We Are Medicalizing Pregnancy and Ignoring Becoming
Postpartum depression may begin before birth. Why antenatal care must include mental and emotional preparation for motherhood.
The Most Dangerous Part of Pregnancy Is the Silence After Delivery
We prepare women for labor pains.
We do not prepare them for identity loss.
Antenatal care is often reduced to medical routine — blood pressure checks, supplements, scan results, delivery plans. These are necessary. They save lives.
But motherhood is not only biological.
It is psychological.
And many women are entering it emotionally unprepared.
What Antenatal Care Gets Right and What It Misses
Modern antenatal systems are structured around physical safety. We:
- Monitor blood pressure
- Track supplements
- Schedule scans
- Prepare the nursery
But rarely do we prepare the woman for the internal shift that follows childbirth.
Pregnancy is treated as a condition to manage.
Motherhood is treated as an instinct that should automatically activate.
And when it doesn’t, we whisper.
Does Postpartum Depression Begin Before Delivery?
We call it postpartum depression as if it appears suddenly and mysteriously.
But what if, in many cases, the emotional groundwork was never laid?
Research continues to show that postpartum depression is influenced by psychological stress, lack of support systems, identity disruption, and marital strain not just hormonal shifts.
The real question is:
If we can prepare a woman physically for childbirth, why don’t we prepare her mentally for transformation?
What Holistic Antenatal Care Should Include
If we want to reduce postpartum depression, antenatal care must evolve to include:
1. Honest Conversations About Identity Loss
Motherhood changes daily rhythms, relationships, body image, and autonomy.
2. Emotional Fortification Before Delivery
Resilience should be discussed before crisis.
3. Mental Preparation for Marital and Social Shifts
Intimacy, communication, and expectations often change after birth.
4. Language for the Fog
Many women experience emotional numbness, delayed bonding, or quiet grief. Naming it reduces shame.
5. Community Systems Beyond Celebration
Baby showers celebrate arrival.

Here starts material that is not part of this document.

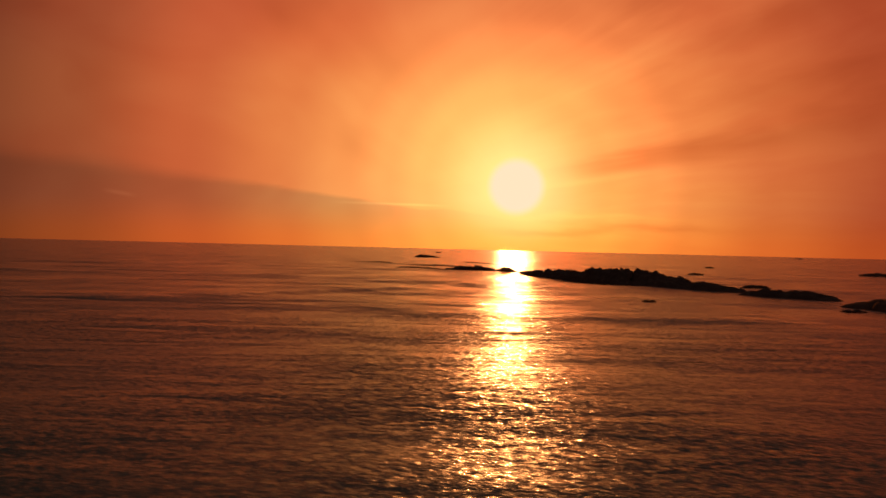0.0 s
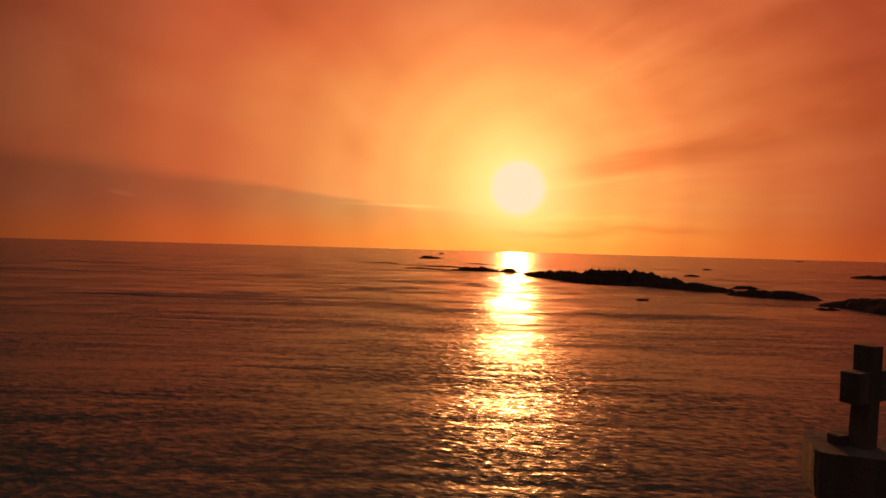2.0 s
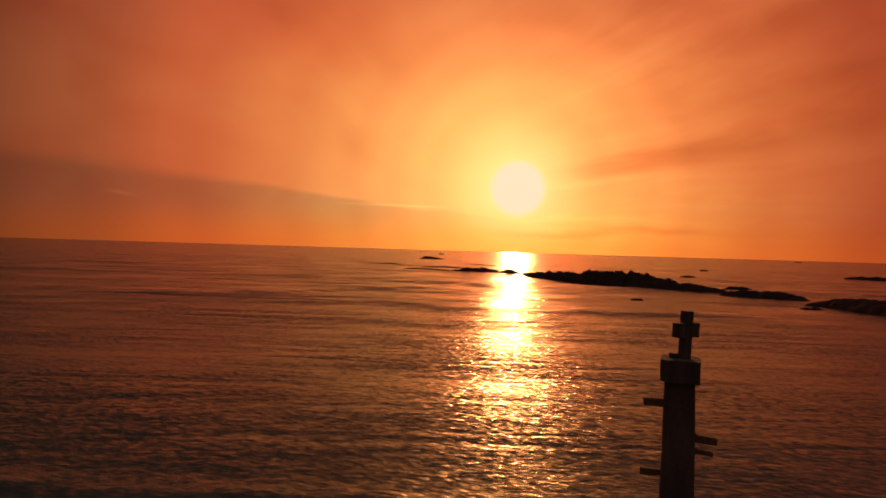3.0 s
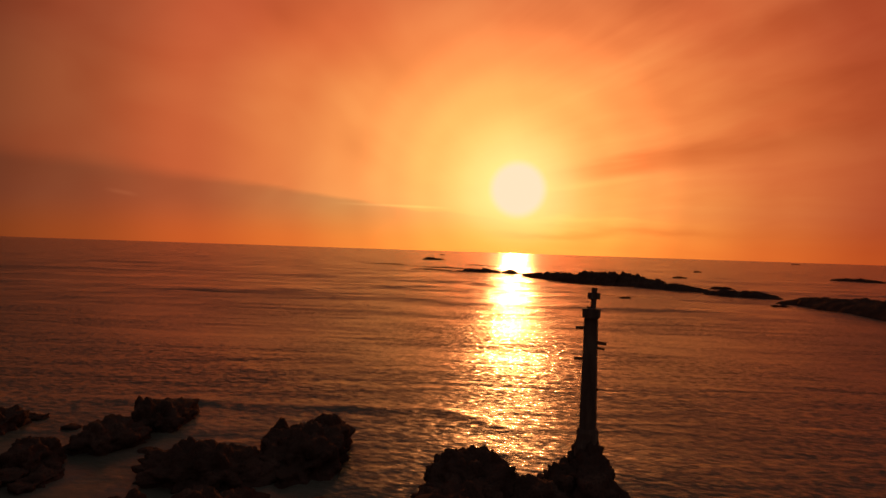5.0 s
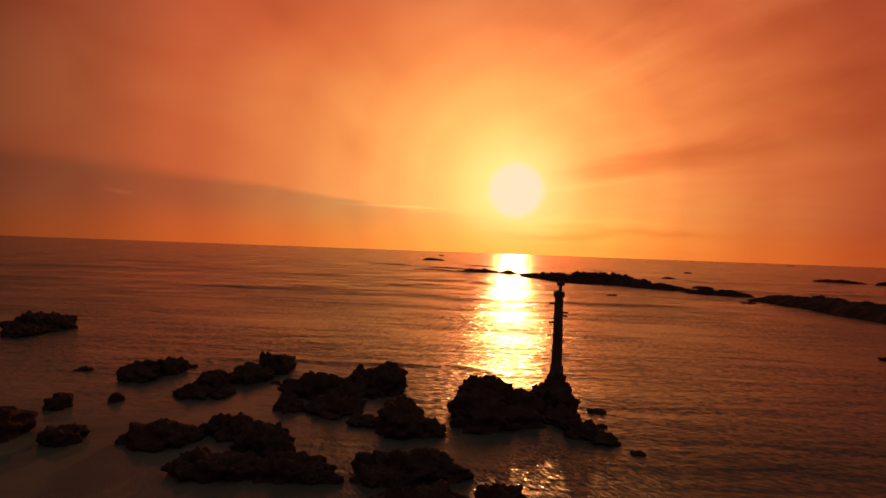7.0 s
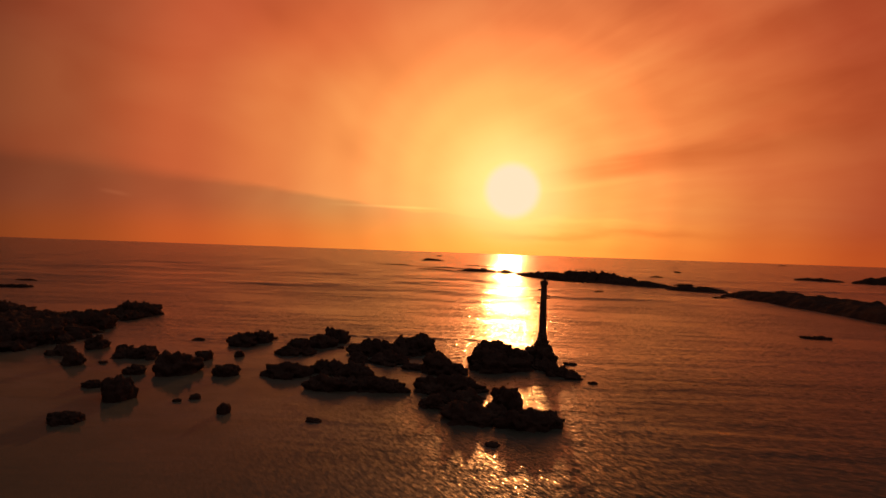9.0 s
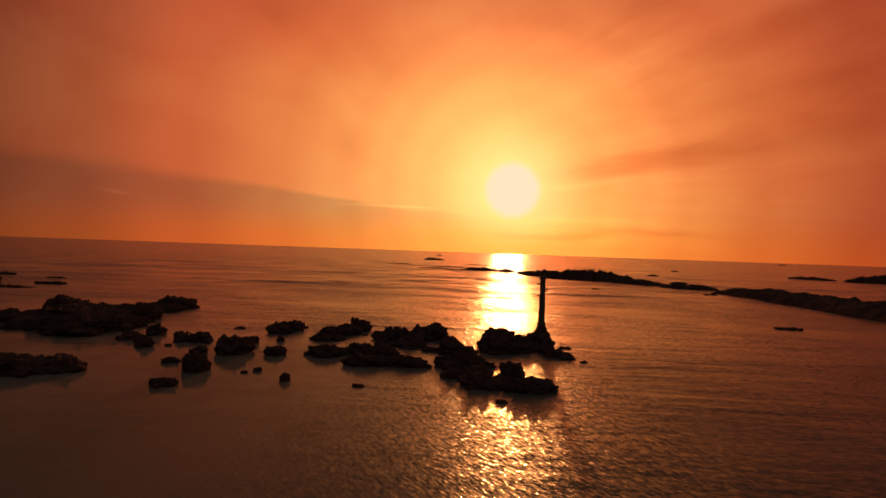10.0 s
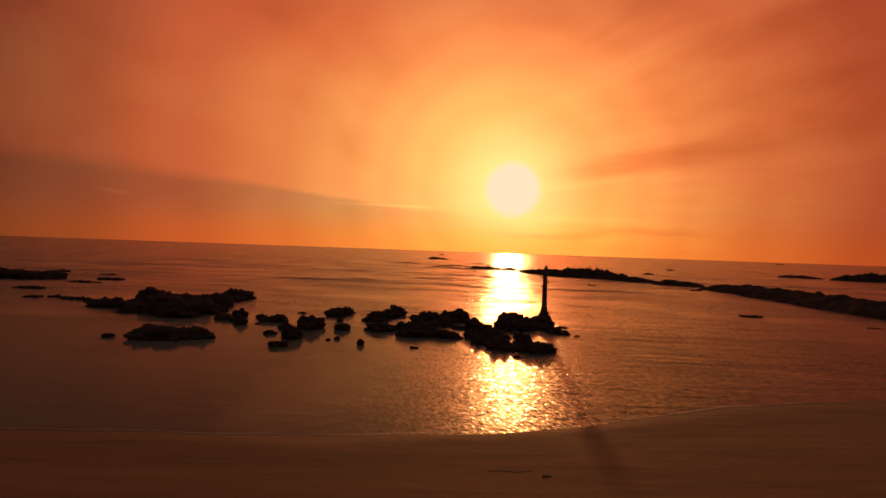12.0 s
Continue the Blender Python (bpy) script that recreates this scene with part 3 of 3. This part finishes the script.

Few systems support recovery.
Motherhood Is a Transformation — Not Just a Birth
Sometimes love does not arrive instantly.
Sometimes bonding takes time.
Sometimes the silence after childbirth is louder than the cry in the delivery room.
The tragedy is not that women struggle.
The tragedy is that many struggle believing they are alone.
Hospitals monitor contractions.
But who monitors identity?
Clinics teach breastfeeding.
But who teaches emotional resilience?
Families plan baby showers.
But who plans support when the visitors leave?
Preparing the body without preparing the mind creates a dangerous gap.
Why I Wrote Shadows of the Cradle: The Art of Becoming Whole
I wrote Shadows of the Cradle: The Art of Becoming Whole from within that gap.
Not as a diagnosis.
Not as an attack on medical systems.
But as an exploration of what happens when a woman gives birth and must also find her way back to herself.
Emma’s story is fictional.
The silence she walks through is not.
This work exists for conversations we are not having loudly enough about maternal mental health, identity reconstruction, and the emotional architecture of becoming.
Where to Find the Book
If you would like to explore the story:
Available on Selar: https://selar.com/4w1e39772d
Available on Amazon: https://www.amazon.com/dp/B0FWYN8N6F
Available on Nuriakenya: https://nuriakenya.com/product/shadows-of-the-cradle-the-art-of-becoming-whole/
The Future of Maternal Health
Antenatal care must grow beyond routine.
Because becoming a mother is not only a physical event.
It is a psychological rebirth.
And rebirth deserves witnesses.
Maternal health deserves more honesty. Let’s build it.